-- BEGIN --

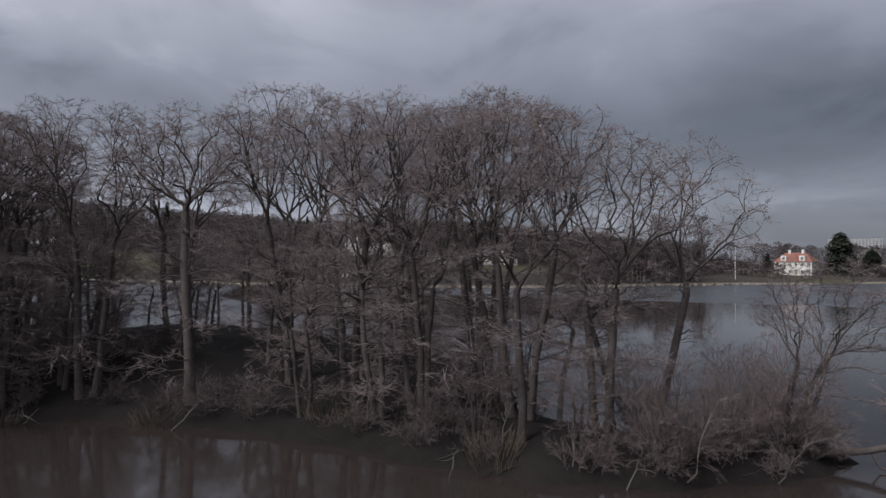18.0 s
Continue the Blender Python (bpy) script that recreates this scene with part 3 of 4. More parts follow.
# how high the treetops reach over the island: rows from south to north, columns from west to east
CANOPY = ((6.6, 9.6, 10.8, 10.6, 11.4, 10.8, 9.8, 6.8), (7.6, 11.6, 11.4, 11.8, 12.2, 10.8, 10.2, 6.8), (9.4, 12.2, 12.2, 12.8, 12.6, 11.2, 10.4, 7.6), (11.0, 12.4, 13.2, 13.4, 12.8, 11.2, 10.8, 8.2),
          (10.4, 12.6, 13.4, 13.4, 12.2, 11.6, 11.2, 8.8), (8.4, 12.2, 13.0, 12.8, 12.4, 11.8, 10.6, 9.6), (7.0, 11.2, 12.8, 12.8, 12.2, 11.8, 11.6, 10.2), (6.0, 9.4, 12.4, 13.8, 13.8, 12.8, 11.4, 11.0),
          (5.6, 7.8, 12.2, 13.6, 13.4, 12.6, 11.8, 10.8), (6.0, 6.6, 10.2, 13.4, 13.6, 13.6, 13.0, 11.4), (5.6, 5.6, 8.2, 9.8, 11.8, 13.4, 11.8, 10.8))


def canopy(x, y):
    """The height of the treetops, from the columns at x 6, 10 ... 34 and the rows at y 85, 89 ... 125; lower on the eastern point."""
    u, v = min(max((x - 6) / 4, 0), 6.999), min(max((y - 85) / 4, 0), 9.999)
    i, j = int(u), int(v)
    u, v = u - i, v - j
    h = (CANOPY[j][i] * (1 - u) + CANOPY[j][i + 1] * u) * (1 - v) + (CANOPY[j + 1][i] * (1 - u) + CANOPY[j + 1][i + 1] * u) * v
    return h - max(0.0, x - 34) * 0.72


KEY_TREES = [(7, 24.6, 122.0), (5, 31.0, 119.6), (7, 19.3, 119.8), (2, 15.2, 120.6), (0, 34.2, 119.4), (0, 25.2, 113.0), (8, 22.6, 104.5), (11, 10.2, 87.8), (9, 19.4, 90.2), (5, 14.6, 92.5),
             (2, 32.0, 116.4), (9, 22.4, 92.6), (11, 24.6, 95.0), (0, 28.6, 114.6), (2, 11.0, 119.4), (9, 7.8, 118.4), (10, 8.6, 121.8), (9, 12.2, 122.6), (10, 6.8, 114.6), (1, 25.4, 108.6), (4, 36.4, 121.2), (6, 36.2, 118.4)]
THICKET = [(37.2, 127.6), (36.8, 126.4), (39.3, 126.4), (39.6, 124.0), (38.2, 125.2), (38.8, 121.8), (37.0, 120.0), (36.4, 122.6), (35.2, 117.2)]
placed = [(35.3, 124.2), (38.2, 127.7)]
rng = random.Random(21)
alder(6, 35.3, 124.2, 11.8, 40, 19, 112)
alder(10, 38.2, 127.7, 6.2, 75, 14, 60)
for form, x, y in KEY_TREES:
    alder(form, x, y, canopy(x, y) + (0.4 if form == 7 else 0.3), rng.uniform(0, 360))
    placed.append((x, y))
for x, y in THICKET:
    alder(12, x, y, min(canopy(x, y) + 0.3, 4.0) * rng.uniform(0.72, 1.0), rng.uniform(0, 360))
    placed.append((x, y))
tries = 0
while len(placed) < 62 and tries < 6000:
    tries += 1
    x, y = rng.uniform(4, 36), rng.uniform(83, 126)
    d = float(island_depth([x], [y])[0])
    if d < 0.7 or min(math.hypot(x - a, y - b) for a, b in placed) < (3.0 if y < 102 else 5.3):
        continue
    # the middle of the northern half is open ground
    if d > 5 and y > 104 and rng.random() < 0.6:
        continue
    h = canopy(x, y) + rng.uniform(-0.9, 0.3)
    fringe = d < 2.6 and (y < 99 or x < 7)
    alder(rng.choice((9, 9, 10, 11)) if fringe else rng.choice((0, 1, 2, 3, 4, 5, 6, 8)), x, y, h * (rng.uniform(0.8, 0.96) if fringe else 1.0), rng.uniform(0, 360))
    placed.append((x, y))

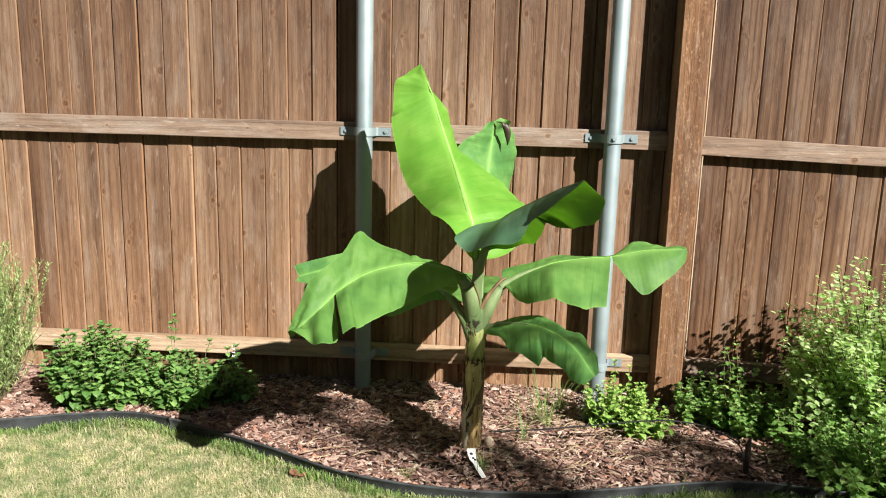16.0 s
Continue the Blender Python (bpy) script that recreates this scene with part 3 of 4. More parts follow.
# pale strip added to draw the thin bright line right of the post
batten = part("batten", box(bmesh.new(), (1.024, 2.502, 0.0), (1.030, 2.535, 2.2), 0.0015, 1), PALE_WOOD, fence_b, "thin pale strip added beside the post")
post = box(bmesh.new(), (0.884, 2.418, -0.3), (1.001, 2.533, 2.25), 0.007, 1)
for cut in range(1, 12):
    bmesh.ops.bisect_plane(post, geom=post.verts[:] + post.edges[:] + post.faces[:], plane_co=(0, 0, -0.3 + 0.21 * cut), plane_no=(0, 0, 1))
for v in post.verts:
    v.co.x += 0.003 * noise.noise((v.co.x * 5, v.co.y * 5, v.co.z * 1.6))
post = part("wooden_post", post, POST_WOOD)
tagged(post, "thick rough-sawn reddish brown wooden fence post", "post")


def steel_post(x, y, lean=0.0):
    r, n = 0.0340, 28
    rings = [(-0.3, r), (2.28, r), (2.30, r * 0.8), (2.31, 0.004)]
    verts = [(math.cos(2 * math.pi * k / n) * q, math.sin(2 * math.pi * k / n) * q, z) for z, q in rings for k in range(n)]
    faces = [(i * n + k, i * n + (k + 1) % n, (i + 1) * n + (k + 1) % n, (i + 1) * n + k) for i in range(len(rings) - 1) for k in range(n)]
    faces.append(tuple(range((len(rings) - 1) * n, len(rings) * n)))
    ob = mesh_object("steel_post", verts, faces, STEEL, smooth=True)
    ob.matrix_world = pose(x, y, 0, 0, lean, 0)
    return tagged(ob, "round galvanised steel fence post standing in the mulch", "post", "steel fence posts")


steel_post(-0.342, 2.455)
steel_post(0.658, 2.455)


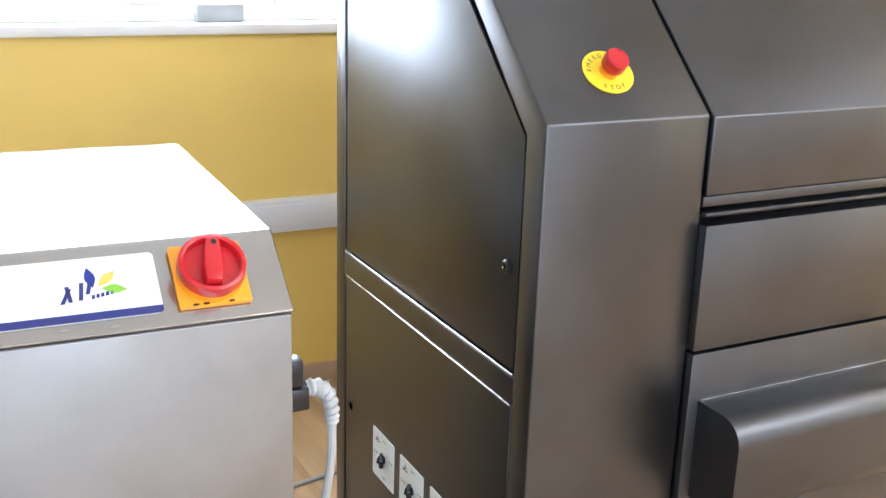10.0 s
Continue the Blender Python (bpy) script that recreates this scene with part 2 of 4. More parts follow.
LEAF_DARK = plain("dark_leaf_print", (0.10, 0.26, 0.12), 0.35)
LEAF_YELLOW = plain("leaf_yellow_print", (0.82, 0.50, 0.10), 0.35)
LEAF_BLUE = plain("leaf_blue_print", (0.02, 0.035, 0.24), 0.35)
INK = plain("black_ink", (0.012, 0.012, 0.015), 0.35)
RED = plain("red_plastic", (0.55, 0.012, 0.02), 0.32, coat=0.2)
ORANGE = plain("orange_yellow_plastic", (0.90, 0.36, 0.015), 0.35)
SIGN_YELLOW = plain("yellow_sign", (0.88, 0.66, 0.03), 0.4)
SIGN_RED = plain("red_sign", (0.60, 0.03, 0.04), 0.35)
GREY_PLASTIC = plain("grey_conduit", (0.40, 0.42, 0.43), 0.4)
BLUE_GREY = plain("blue_grey_bracket", (0.36, 0.46, 0.48), 0.4)
GREY_PLATE = plain("grey_print_table", (0.30, 0.33, 0.38), 0.55)
WEST_PAINT = plain("pale_grey_wall_paint", (0.74, 0.745, 0.77), 0.7, 0, 0.06, 1.5, 0.1, 200)
UNSEEN_WALL = plain("unseen_wall_dim_grey", (0.36, 0.37, 0.39), 0.7, 0, 0.06, 1.5, 0.1, 200)
BLUE_LED = glow("blue_led", (0.05, 0.08, 1.0), 6.0)
GREEN_LAMP = plain("green_button", (0.03, 0.45, 0.16), 0.3)
OAK = wood_floor()
CEILING = plain("pale_ceiling", (0.82, 0.815, 0.80), 0.8, 0, 0.02)
DAY_BACK = glow("daylight_beyond_back_window", (0.84, 0.93, 1.0), 4.0)
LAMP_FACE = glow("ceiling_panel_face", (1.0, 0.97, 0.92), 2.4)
GUIDE = plain("bronze_grey_guide", (0.17, 0.155, 0.13), 0.42, 0.3, 0.15)
PALE_FILM = plain("pale_blue_film", (0.56, 0.66, 0.70), 0.45, 0, 0.04)
RAIL_BLUE = plain("blue_grey_rail", (0.19, 0.215, 0.25), 0.4, 0.5, 0.1)
DAY_FRONT = glow("daylight_beyond_assumed_front", (0.90, 0.96, 1.0), 0.8)
PRINT_INK = inked("printed_film")

# ---- mesh helpers ----
BASE = {}


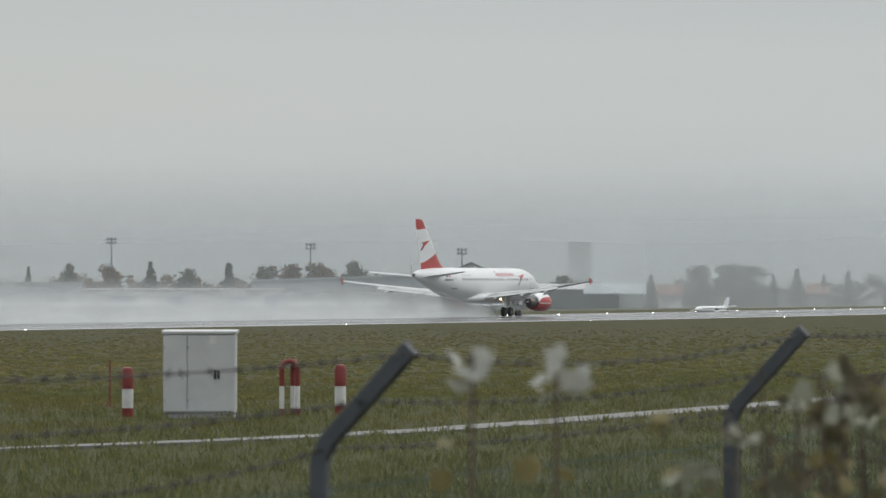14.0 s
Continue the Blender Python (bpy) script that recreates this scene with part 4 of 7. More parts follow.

-- END --

**Request:** Without the pictures, return the listing above from its first line through the line that has "return h - max(0.0, x - 34) * 0.72".

**Task solution:**
18.0 s
Continue the Blender Python (bpy) script that recreates this scene with part 3 of 4. More parts follow.
# how high the treetops reach over the island: rows from south to north, columns from west to east
CANOPY = ((6.6, 9.6, 10.8, 10.6, 11.4, 10.8, 9.8, 6.8), (7.6, 11.6, 11.4, 11.8, 12.2, 10.8, 10.2, 6.8), (9.4, 12.2, 12.2, 12.8, 12.6, 11.2, 10.4, 7.6), (11.0, 12.4, 13.2, 13.4, 12.8, 11.2, 10.8, 8.2),
          (10.4, 12.6, 13.4, 13.4, 12.2, 11.6, 11.2, 8.8), (8.4, 12.2, 13.0, 12.8, 12.4, 11.8, 10.6, 9.6), (7.0, 11.2, 12.8, 12.8, 12.2, 11.8, 11.6, 10.2), (6.0, 9.4, 12.4, 13.8, 13.8, 12.8, 11.4, 11.0),
          (5.6, 7.8, 12.2, 13.6, 13.4, 12.6, 11.8, 10.8), (6.0, 6.6, 10.2, 13.4, 13.6, 13.6, 13.0, 11.4), (5.6, 5.6, 8.2, 9.8, 11.8, 13.4, 11.8, 10.8))


def canopy(x, y):
    """The height of the treetops, from the columns at x 6, 10 ... 34 and the rows at y 85, 89 ... 125; lower on the eastern point."""
    u, v = min(max((x - 6) / 4, 0), 6.999), min(max((y - 85) / 4, 0), 9.999)
    i, j = int(u), int(v)
    u, v = u - i, v - j
    h = (CANOPY[j][i] * (1 - u) + CANOPY[j][i + 1] * u) * (1 - v) + (CANOPY[j + 1][i] * (1 - u) + CANOPY[j + 1][i + 1] * u) * v
    return h - max(0.0, x - 34) * 0.72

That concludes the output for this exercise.